▸ MATERIAL PROVIDED:
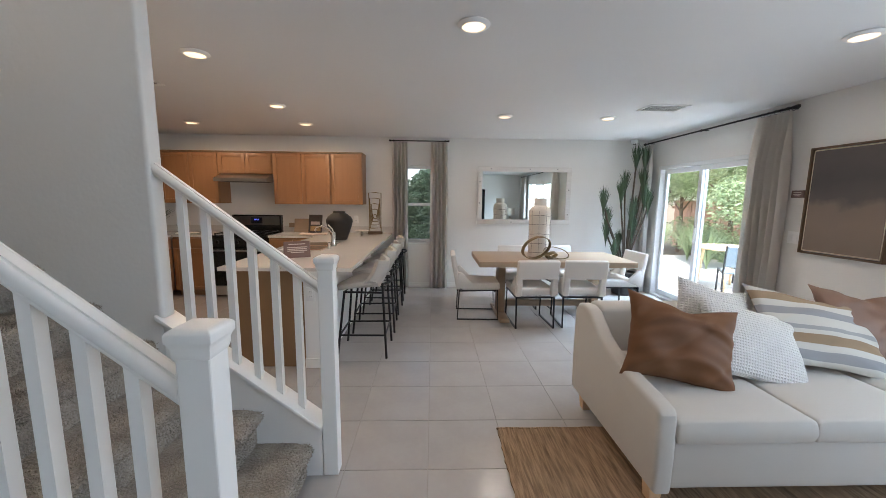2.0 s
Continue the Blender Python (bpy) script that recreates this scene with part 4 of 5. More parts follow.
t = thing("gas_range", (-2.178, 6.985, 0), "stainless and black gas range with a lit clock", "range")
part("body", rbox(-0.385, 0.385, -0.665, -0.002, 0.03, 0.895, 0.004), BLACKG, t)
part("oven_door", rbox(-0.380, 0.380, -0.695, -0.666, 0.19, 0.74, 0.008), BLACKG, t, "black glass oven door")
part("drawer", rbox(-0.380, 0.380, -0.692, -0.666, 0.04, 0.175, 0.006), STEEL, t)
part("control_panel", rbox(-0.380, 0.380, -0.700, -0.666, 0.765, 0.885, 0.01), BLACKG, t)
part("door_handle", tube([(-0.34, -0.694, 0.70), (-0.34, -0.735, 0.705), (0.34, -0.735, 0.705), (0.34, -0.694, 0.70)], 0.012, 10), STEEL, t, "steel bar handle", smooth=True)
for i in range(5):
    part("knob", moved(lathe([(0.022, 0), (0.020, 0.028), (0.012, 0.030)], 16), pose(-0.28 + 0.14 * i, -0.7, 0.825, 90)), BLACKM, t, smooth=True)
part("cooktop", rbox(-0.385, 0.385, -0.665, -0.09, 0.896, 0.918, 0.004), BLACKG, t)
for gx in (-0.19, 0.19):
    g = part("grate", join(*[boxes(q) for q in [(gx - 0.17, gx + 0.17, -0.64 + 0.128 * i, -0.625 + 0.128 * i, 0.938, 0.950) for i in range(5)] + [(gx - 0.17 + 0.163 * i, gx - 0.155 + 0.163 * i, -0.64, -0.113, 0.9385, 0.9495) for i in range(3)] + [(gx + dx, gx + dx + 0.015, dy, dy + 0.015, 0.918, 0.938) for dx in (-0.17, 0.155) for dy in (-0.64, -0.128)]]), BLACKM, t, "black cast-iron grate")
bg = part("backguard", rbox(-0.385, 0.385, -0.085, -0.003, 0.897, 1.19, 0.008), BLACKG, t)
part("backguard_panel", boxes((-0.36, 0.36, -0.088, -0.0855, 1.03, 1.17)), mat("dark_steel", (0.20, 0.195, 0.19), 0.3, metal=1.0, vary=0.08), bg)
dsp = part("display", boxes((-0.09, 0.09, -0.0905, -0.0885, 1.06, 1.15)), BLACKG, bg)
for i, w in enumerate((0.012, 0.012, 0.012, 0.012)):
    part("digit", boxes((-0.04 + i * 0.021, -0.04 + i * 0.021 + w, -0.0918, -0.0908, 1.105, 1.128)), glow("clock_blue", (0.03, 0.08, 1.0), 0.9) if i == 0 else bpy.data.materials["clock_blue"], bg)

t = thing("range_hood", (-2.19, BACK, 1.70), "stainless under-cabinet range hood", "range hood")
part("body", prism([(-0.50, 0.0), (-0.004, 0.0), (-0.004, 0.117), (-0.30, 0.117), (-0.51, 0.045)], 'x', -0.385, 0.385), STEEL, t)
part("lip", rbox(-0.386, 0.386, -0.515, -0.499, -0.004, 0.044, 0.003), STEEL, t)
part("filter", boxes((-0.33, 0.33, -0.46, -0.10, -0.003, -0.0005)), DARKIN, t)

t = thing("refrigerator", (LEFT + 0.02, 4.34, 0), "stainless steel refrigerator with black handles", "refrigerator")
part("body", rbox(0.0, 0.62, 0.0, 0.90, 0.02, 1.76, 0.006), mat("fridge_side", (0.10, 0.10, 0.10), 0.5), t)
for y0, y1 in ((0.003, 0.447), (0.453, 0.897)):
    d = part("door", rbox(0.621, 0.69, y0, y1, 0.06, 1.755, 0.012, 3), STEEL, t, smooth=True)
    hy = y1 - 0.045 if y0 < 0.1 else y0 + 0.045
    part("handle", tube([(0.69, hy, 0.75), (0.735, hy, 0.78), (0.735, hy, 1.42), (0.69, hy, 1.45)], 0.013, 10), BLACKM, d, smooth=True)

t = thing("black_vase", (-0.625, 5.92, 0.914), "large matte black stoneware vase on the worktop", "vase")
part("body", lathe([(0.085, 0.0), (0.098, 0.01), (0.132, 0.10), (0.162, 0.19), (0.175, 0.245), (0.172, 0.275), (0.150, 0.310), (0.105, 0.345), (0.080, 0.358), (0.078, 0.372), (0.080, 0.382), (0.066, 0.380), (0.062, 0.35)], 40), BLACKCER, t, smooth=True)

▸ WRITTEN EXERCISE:
Using the listing above, pull out all lines that hold the word "with".

▸ RESPONSE:
Continue the Blender Python (bpy) script that recreates this scene with part 4 of 5. More parts follow.
t = thing("gas_range", (-2.178, 6.985, 0), "stainless and black gas range with a lit clock", "range")
t = thing("refrigerator", (LEFT + 0.02, 4.34, 0), "stainless steel refrigerator with black handles", "refrigerator")